> **Exercise**
Give back only the lines in the records below from the one with "Continue the Blender" to the one with "return [(x, y, z", both inclusive, word for word.

---

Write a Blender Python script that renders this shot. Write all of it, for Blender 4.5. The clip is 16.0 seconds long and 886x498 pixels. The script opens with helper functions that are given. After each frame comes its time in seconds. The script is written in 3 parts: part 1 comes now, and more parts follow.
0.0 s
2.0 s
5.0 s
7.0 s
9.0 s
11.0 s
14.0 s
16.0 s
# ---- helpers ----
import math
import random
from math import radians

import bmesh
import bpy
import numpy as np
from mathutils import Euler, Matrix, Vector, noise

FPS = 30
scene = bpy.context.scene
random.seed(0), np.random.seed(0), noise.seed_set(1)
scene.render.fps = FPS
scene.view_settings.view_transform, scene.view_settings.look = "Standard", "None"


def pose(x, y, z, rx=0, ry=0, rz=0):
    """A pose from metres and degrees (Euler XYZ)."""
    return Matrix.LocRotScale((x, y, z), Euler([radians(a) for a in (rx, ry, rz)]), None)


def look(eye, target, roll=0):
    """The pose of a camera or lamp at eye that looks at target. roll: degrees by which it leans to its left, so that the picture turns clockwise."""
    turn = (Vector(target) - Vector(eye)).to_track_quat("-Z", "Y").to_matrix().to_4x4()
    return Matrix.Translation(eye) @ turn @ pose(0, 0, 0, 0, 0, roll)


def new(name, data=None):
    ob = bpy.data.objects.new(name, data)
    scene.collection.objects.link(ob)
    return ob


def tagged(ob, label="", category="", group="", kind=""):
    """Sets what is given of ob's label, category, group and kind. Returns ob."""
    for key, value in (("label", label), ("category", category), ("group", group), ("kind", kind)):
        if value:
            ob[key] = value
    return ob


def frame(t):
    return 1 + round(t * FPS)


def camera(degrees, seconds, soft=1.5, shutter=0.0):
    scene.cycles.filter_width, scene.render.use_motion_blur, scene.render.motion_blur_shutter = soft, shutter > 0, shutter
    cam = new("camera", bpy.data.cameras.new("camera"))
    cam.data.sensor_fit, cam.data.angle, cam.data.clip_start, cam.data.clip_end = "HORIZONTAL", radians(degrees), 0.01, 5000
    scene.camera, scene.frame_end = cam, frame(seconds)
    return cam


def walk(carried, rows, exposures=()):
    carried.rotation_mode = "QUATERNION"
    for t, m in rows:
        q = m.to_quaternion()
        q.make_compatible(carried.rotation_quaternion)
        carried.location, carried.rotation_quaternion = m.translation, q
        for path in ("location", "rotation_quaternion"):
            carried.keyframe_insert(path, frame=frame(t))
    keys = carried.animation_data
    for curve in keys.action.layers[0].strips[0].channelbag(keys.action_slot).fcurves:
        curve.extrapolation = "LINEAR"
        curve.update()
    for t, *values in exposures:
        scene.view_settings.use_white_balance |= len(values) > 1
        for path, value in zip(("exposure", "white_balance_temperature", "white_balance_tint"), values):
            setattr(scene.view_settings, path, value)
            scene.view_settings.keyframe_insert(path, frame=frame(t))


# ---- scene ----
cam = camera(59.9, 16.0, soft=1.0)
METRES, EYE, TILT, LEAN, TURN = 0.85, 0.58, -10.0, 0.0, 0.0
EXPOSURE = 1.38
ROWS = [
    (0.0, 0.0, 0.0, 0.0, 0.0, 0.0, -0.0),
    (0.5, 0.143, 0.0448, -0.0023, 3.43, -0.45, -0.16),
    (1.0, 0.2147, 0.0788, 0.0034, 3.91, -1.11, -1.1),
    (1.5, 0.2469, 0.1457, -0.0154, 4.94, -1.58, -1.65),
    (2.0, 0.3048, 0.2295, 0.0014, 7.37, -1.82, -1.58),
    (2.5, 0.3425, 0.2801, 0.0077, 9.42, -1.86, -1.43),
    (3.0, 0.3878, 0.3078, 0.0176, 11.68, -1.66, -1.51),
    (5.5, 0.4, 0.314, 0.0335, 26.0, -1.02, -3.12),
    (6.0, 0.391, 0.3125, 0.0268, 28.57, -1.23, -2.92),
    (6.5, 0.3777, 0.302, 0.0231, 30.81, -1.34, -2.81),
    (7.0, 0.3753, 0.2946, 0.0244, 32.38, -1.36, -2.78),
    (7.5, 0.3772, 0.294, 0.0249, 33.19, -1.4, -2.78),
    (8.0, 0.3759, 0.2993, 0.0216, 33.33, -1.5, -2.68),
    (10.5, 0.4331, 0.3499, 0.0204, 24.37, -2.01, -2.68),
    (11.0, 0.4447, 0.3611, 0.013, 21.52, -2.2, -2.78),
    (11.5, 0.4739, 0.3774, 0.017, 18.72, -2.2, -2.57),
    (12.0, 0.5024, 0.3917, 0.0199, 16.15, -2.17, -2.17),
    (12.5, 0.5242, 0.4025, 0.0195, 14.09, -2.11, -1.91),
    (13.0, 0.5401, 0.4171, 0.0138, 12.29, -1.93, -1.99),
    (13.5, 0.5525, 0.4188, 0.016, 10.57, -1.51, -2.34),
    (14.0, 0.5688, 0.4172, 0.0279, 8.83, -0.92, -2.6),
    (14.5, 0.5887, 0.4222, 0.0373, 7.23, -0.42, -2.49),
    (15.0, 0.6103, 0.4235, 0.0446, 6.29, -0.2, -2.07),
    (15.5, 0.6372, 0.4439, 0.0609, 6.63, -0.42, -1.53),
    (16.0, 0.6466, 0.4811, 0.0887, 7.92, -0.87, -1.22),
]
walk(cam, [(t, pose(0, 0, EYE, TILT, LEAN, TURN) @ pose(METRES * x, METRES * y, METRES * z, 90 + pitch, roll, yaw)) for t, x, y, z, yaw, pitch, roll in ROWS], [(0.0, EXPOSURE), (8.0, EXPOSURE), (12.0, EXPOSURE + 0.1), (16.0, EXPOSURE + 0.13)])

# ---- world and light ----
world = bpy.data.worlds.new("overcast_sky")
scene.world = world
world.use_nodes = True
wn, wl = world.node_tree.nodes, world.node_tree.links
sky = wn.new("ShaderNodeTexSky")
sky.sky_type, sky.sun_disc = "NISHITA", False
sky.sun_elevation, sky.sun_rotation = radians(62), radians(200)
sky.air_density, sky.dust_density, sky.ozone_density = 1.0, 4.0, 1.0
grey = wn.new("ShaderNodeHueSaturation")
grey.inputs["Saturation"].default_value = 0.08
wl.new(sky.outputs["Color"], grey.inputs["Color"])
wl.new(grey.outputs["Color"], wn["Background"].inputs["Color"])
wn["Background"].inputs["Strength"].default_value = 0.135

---

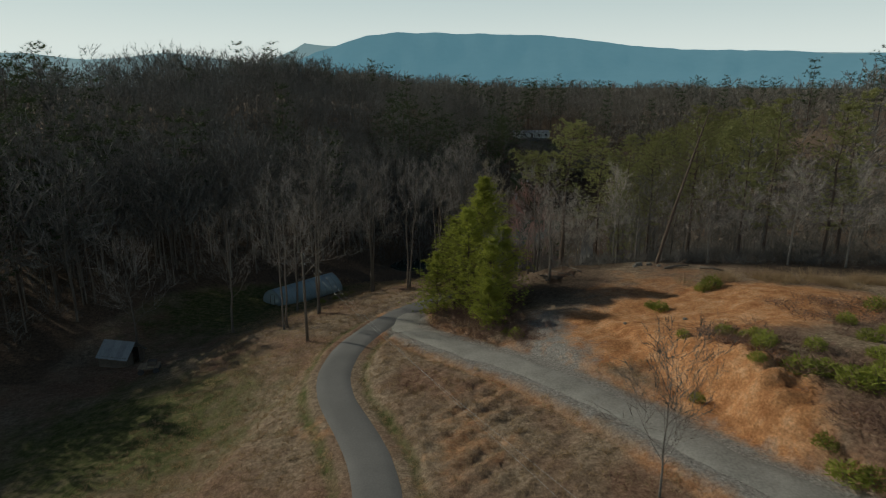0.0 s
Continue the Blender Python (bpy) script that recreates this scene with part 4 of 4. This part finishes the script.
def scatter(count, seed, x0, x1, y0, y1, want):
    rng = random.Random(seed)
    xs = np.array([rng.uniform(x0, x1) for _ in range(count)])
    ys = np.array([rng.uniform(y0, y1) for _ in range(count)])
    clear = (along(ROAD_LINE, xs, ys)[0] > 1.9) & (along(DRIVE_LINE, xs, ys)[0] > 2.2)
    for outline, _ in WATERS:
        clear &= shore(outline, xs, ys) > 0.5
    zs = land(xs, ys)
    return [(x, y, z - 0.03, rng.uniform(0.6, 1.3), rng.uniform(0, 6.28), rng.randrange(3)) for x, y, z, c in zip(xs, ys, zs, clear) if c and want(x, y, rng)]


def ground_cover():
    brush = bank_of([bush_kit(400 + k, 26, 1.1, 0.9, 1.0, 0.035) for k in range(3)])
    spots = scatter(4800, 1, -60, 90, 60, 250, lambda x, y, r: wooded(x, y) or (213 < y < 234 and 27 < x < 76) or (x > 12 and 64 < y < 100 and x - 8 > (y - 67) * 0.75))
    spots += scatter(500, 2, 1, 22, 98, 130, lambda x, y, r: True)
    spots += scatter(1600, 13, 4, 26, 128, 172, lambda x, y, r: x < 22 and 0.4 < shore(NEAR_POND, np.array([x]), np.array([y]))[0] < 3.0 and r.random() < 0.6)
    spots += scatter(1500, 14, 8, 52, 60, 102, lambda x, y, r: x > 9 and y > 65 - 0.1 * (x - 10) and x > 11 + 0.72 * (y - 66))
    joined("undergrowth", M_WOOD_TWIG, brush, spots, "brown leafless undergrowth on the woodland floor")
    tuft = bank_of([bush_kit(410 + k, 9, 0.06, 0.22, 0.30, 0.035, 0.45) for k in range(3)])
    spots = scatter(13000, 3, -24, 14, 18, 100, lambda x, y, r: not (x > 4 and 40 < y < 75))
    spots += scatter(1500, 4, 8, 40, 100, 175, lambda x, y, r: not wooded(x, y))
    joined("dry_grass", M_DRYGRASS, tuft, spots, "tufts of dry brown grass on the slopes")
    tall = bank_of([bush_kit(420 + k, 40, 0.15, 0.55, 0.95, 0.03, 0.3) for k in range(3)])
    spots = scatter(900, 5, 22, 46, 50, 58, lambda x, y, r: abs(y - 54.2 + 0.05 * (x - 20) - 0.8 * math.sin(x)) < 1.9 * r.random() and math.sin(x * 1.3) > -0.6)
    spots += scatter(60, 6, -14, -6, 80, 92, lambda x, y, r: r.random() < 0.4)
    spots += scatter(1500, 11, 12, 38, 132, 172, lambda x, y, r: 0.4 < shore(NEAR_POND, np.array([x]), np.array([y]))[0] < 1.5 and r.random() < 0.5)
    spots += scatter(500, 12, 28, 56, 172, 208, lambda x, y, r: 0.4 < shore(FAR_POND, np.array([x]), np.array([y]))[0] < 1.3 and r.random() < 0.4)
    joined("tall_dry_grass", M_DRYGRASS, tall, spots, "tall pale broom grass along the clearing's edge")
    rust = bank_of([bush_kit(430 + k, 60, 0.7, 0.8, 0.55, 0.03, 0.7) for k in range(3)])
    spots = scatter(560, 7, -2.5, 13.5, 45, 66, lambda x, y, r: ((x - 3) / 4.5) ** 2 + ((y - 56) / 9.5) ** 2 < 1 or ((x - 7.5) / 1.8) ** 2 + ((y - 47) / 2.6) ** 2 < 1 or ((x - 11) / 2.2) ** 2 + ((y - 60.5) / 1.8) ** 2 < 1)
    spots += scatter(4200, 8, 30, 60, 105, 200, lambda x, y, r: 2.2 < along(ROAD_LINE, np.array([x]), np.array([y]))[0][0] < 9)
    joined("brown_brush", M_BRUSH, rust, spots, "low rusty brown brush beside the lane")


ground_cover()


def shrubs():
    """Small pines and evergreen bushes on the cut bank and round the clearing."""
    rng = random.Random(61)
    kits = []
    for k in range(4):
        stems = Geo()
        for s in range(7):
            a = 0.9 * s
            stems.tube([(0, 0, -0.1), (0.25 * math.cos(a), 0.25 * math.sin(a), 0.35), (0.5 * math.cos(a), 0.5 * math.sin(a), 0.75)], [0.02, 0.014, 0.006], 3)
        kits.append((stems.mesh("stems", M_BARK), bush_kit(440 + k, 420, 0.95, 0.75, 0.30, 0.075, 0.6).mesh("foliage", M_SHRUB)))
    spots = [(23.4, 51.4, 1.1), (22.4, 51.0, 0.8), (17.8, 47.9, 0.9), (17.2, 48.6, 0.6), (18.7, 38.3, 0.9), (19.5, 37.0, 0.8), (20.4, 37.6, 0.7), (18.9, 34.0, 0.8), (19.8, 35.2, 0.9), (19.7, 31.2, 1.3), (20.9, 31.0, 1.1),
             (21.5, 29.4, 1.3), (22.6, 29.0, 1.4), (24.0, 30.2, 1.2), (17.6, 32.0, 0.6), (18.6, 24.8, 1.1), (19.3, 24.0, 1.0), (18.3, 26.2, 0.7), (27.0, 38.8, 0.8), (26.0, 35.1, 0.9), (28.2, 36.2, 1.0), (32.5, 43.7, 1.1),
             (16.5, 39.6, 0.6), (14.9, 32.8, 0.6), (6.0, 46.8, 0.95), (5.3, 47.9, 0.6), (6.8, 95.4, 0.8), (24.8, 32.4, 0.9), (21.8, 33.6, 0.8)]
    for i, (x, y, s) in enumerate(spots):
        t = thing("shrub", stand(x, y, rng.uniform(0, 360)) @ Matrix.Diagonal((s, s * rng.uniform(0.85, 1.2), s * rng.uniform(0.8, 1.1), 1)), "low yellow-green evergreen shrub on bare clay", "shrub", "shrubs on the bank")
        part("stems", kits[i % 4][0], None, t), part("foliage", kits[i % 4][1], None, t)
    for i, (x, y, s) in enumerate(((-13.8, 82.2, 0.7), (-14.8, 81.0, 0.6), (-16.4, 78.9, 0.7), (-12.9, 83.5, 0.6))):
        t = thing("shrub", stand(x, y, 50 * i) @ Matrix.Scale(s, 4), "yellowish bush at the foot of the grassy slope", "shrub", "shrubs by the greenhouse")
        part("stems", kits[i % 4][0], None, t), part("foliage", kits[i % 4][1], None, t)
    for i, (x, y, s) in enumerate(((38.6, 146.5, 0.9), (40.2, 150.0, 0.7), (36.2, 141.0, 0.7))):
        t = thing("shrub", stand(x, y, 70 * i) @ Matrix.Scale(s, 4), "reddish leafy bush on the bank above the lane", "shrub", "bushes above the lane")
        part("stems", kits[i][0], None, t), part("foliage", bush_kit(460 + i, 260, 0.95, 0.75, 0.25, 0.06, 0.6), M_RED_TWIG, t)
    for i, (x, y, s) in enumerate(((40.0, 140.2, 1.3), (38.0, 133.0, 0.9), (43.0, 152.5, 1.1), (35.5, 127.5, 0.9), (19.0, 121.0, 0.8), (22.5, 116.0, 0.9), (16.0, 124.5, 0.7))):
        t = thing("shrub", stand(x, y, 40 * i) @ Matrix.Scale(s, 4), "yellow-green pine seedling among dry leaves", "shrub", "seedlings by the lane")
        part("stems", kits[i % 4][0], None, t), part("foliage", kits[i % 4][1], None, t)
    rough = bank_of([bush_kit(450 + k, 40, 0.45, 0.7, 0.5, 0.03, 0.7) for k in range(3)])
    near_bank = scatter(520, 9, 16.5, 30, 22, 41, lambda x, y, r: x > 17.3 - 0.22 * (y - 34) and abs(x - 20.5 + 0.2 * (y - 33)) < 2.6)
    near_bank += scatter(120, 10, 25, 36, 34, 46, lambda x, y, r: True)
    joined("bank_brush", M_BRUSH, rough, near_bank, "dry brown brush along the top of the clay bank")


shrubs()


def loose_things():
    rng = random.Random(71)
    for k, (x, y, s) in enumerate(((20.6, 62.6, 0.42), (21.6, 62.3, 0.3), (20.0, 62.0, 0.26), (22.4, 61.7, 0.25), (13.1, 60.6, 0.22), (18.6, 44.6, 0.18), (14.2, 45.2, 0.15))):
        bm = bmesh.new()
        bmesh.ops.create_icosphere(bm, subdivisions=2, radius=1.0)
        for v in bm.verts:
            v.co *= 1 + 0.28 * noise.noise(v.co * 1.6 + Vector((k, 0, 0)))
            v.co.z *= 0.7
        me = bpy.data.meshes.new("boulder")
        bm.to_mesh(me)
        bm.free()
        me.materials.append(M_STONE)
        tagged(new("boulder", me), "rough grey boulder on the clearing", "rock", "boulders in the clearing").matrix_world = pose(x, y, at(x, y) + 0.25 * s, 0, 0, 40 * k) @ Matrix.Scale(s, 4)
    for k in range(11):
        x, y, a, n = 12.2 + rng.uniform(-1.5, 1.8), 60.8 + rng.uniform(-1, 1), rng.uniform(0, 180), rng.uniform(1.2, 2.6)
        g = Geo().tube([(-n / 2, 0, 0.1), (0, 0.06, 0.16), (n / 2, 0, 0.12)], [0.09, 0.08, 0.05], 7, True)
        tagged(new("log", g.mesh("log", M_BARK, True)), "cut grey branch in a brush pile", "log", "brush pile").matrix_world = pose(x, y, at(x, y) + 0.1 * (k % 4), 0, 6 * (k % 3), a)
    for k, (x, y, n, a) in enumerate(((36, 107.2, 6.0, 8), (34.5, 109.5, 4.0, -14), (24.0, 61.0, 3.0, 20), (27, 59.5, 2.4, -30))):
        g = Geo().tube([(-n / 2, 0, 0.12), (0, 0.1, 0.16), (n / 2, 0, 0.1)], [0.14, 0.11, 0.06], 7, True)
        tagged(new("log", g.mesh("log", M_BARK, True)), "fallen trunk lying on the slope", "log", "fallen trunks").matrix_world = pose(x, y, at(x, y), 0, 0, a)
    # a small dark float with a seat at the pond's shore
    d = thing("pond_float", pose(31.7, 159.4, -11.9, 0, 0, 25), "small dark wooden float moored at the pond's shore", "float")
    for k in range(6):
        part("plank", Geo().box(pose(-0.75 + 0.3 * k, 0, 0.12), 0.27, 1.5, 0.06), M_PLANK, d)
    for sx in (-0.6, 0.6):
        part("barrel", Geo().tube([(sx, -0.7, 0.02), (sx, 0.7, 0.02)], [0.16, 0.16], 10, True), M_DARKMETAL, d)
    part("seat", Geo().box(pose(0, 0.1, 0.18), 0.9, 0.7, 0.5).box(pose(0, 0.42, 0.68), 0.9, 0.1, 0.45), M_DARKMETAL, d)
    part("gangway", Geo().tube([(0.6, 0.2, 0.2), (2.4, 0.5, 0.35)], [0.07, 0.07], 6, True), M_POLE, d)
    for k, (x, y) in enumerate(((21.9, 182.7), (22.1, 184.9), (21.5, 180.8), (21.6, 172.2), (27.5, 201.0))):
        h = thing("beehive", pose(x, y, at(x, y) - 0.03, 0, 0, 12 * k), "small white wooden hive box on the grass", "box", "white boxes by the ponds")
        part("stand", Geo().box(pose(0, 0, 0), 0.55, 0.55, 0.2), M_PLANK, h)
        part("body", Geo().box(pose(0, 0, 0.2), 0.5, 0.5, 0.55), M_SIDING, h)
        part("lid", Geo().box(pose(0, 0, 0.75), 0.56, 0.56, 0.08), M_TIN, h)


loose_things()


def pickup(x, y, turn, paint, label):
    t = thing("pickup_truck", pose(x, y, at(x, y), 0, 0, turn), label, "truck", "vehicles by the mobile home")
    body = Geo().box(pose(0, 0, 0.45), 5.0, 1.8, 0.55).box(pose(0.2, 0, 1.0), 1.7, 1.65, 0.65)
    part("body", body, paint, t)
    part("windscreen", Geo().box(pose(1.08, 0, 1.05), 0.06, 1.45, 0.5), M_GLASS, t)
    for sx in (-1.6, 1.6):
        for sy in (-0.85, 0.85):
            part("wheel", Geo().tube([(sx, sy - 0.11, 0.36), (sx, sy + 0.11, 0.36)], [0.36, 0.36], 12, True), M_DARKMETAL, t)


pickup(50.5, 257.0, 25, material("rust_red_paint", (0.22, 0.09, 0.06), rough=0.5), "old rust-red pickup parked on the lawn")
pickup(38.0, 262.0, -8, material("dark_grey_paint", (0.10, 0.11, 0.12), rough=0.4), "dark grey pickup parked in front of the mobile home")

---

> **The answer**
Continue the Blender Python (bpy) script that recreates this scene with part 4 of 4. This part finishes the script.
def scatter(count, seed, x0, x1, y0, y1, want):
    rng = random.Random(seed)
    xs = np.array([rng.uniform(x0, x1) for _ in range(count)])
    ys = np.array([rng.uniform(y0, y1) for _ in range(count)])
    clear = (along(ROAD_LINE, xs, ys)[0] > 1.9) & (along(DRIVE_LINE, xs, ys)[0] > 2.2)
    for outline, _ in WATERS:
        clear &= shore(outline, xs, ys) > 0.5
    zs = land(xs, ys)
    return [(x, y, z - 0.03, rng.uniform(0.6, 1.3), rng.uniform(0, 6.28), rng.randrange(3)) for x, y, z, c in zip(xs, ys, zs, clear) if c and want(x, y, rng)]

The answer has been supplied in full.